Beyond Nascimento’s tireless physical prowess and agile command of form, seamlessly moving us through different theatrical approaches, Macacos delivers its message and then some. Normally you can’t measure theatre’s impact on society, the way it shapes hearts and minds in mysterious and intangible ways. But Macacos has brought forth real-world justice: After one show in Rio, a lawyer approached him to reopen the case that is central to the show, in which police murdered 10-year-old Eduardo de Jesus Ferreira by his home. Now public schools in São Paulo plan to teach his script, aiming to fill a gap in education regarding Brazil’s history of colonial violence.
As the one-man show tours the world, Nascimento often brings along Eduardo’s mother, Terezinha. “The people have opened their arms to her,” he said. “Look at what the theatre was capable of.” She wasn’t able to come to Chicago for the Physical Theater Festival, but did provide a letter, addressed to her son, whom Nascimento embodied.
A spotlight of mourning focuses Nascimento, whose eyes fill with the tears of saudade. He speaks her words: “Clayton told me the stage was a space to dream. So I’m going to dream with you, my son.”
Macacos will next travel to Russia. I become misty-eyed thinking of all the places the Physical Theater Festival artists see, all the lessons they carry, all the stories they exchange, all the people they touch. Nascimento expressed his excitement about breaking the fourth wall, yearning to dream together with people from all over. Brazil poses its own tremendous challenges in conversations about race, and if Nascimento’s play could impact people’s lives there, well—I cannot deny that anything is possible. Hearing stories like Nascimento’s puts the world in context: Theatre has treaded upon dreamlike surfaces. It is only logical to expect more transformation to come from cultural exchanges, more than we could dare imagine now.
Said Nascimento, “Terezinha’s voice in the play stands in for many mothers who lost their children to violence. She becomes like all the mothers in the world. And every time this play happens, this mother can speak with her child. I have seen Terezinha along the years. And with each performance the play has allowed her heart to find more hope and see the world. The message I want to give people is: Dream.”
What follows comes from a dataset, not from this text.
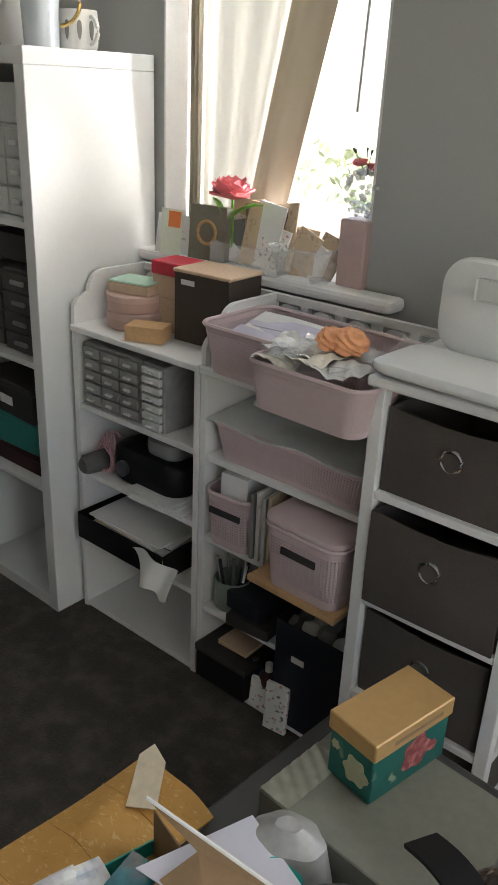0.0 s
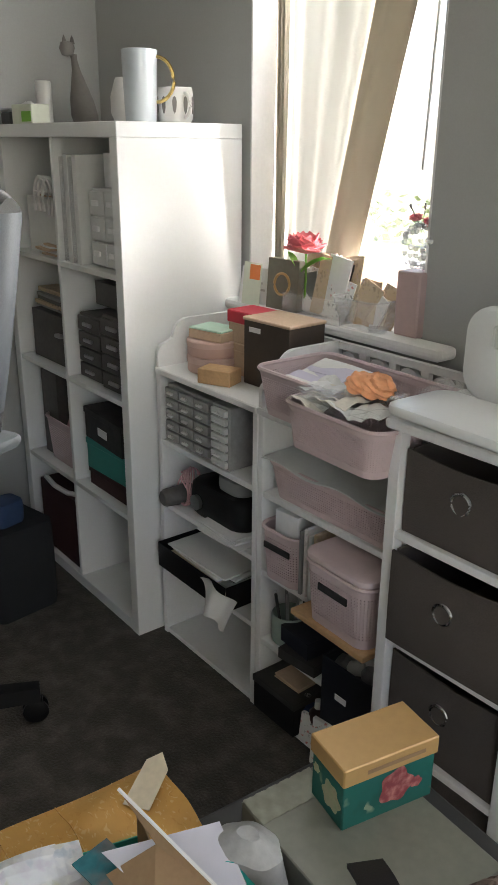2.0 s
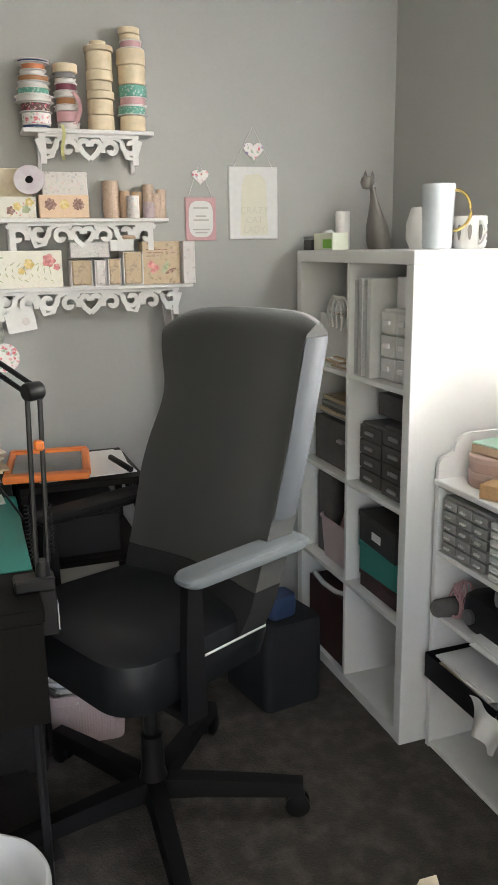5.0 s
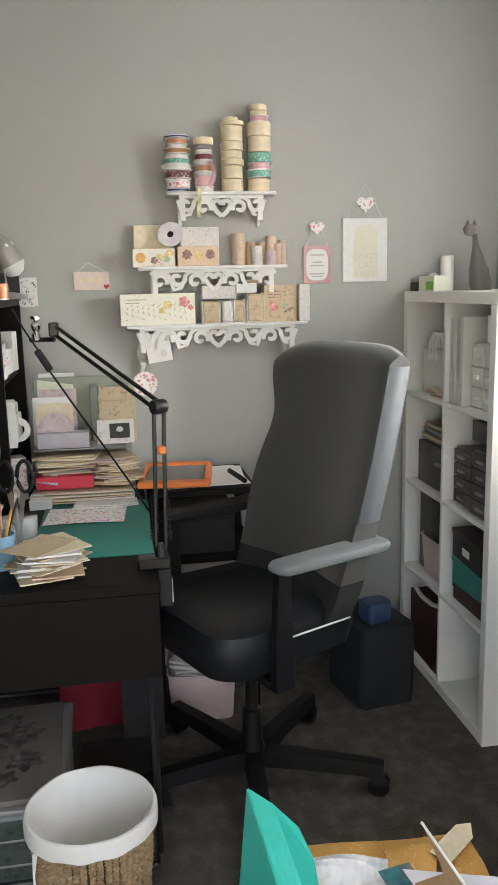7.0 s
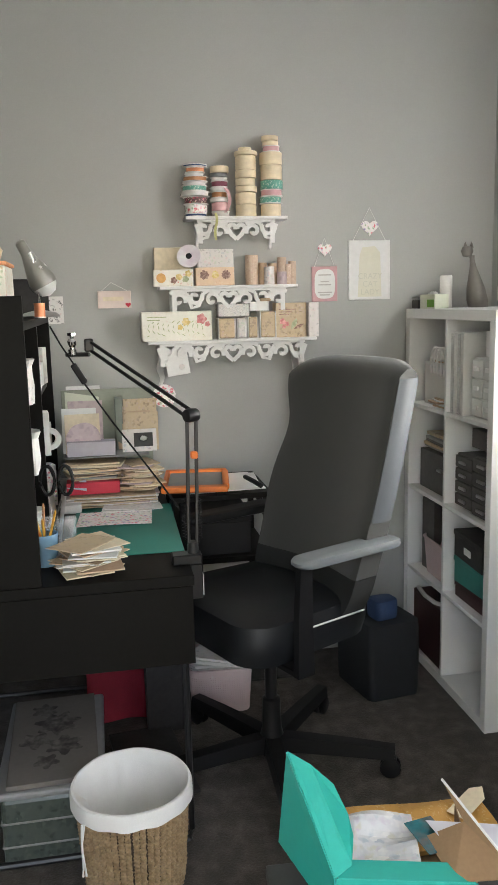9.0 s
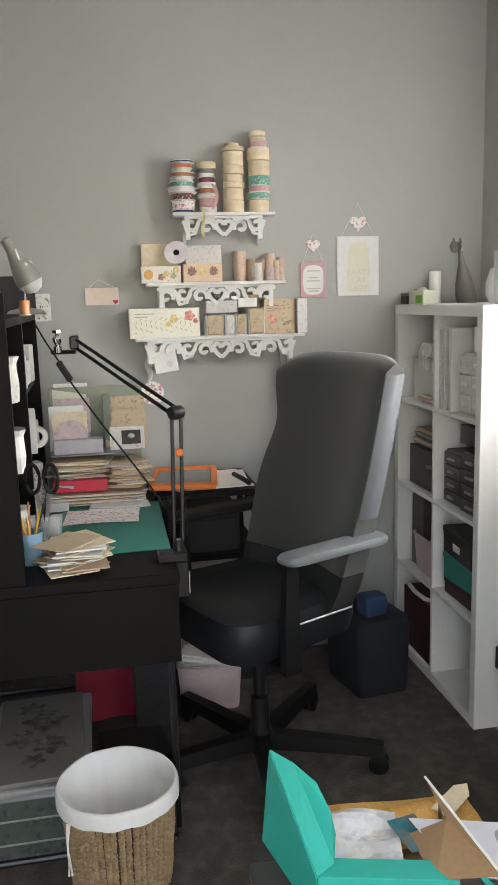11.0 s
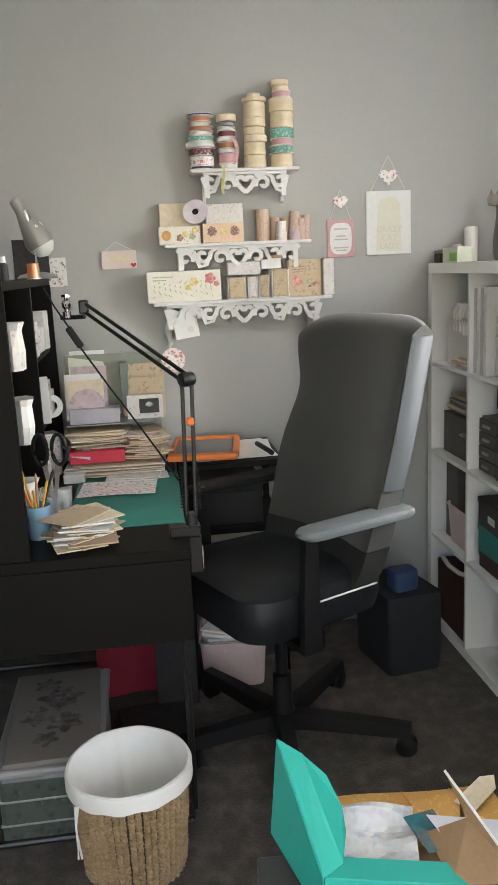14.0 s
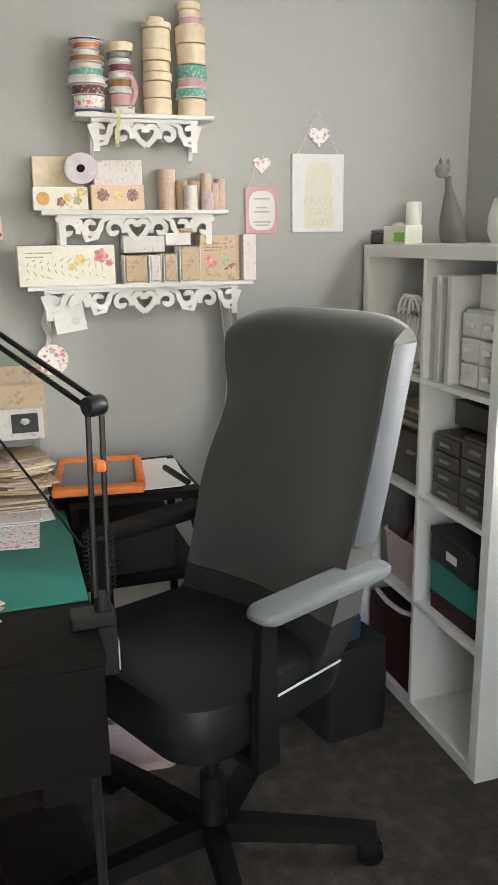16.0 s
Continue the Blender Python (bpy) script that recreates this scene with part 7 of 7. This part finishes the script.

Even at workshops it was clear that dreaming at the Physical Theatre Festival means a great deal to Chicago residents beyond your average theatre artist. In a workshop called “The Clown and the Silence,” led by Gaby Muñoz, one participant said she didn’t have a background in theatre at all. What brought her there? “A retired lawyer needs a lot of clown,” she said with a laughing sigh.
As Muñoz put it, opportunities to play allow you to “viajar sin viajar.” Work across the festival transcends borders and ignites the human spirit, sometimes without language, always physically clear, and ever genre-bending. “I think a lot of people don’t know of the option to make theatre that way,” said Alice da Cunha.
She and Frost know they’ve done it again when they sit at the back of a theatre and listen to the audience. “That’s the most important part,” said Frost. “Listening to the audience.”
So I let the laughter and cries wash over me. The chatter in the lobbies invited me into a kind of family. Attendees who’ve been with the festival from day one mixed with those who had just fallen in love that day. Kids laughed with grandparents. Strangers speaking different languages felt familiar to one another because they’d experienced emotions through plays together, in their bodies. This sticky Chicago July, the globe seemed to move just a bit closer together.
Gabriela Furtado Coutinho (she/her) is American Theatre’s Chicago associate editor.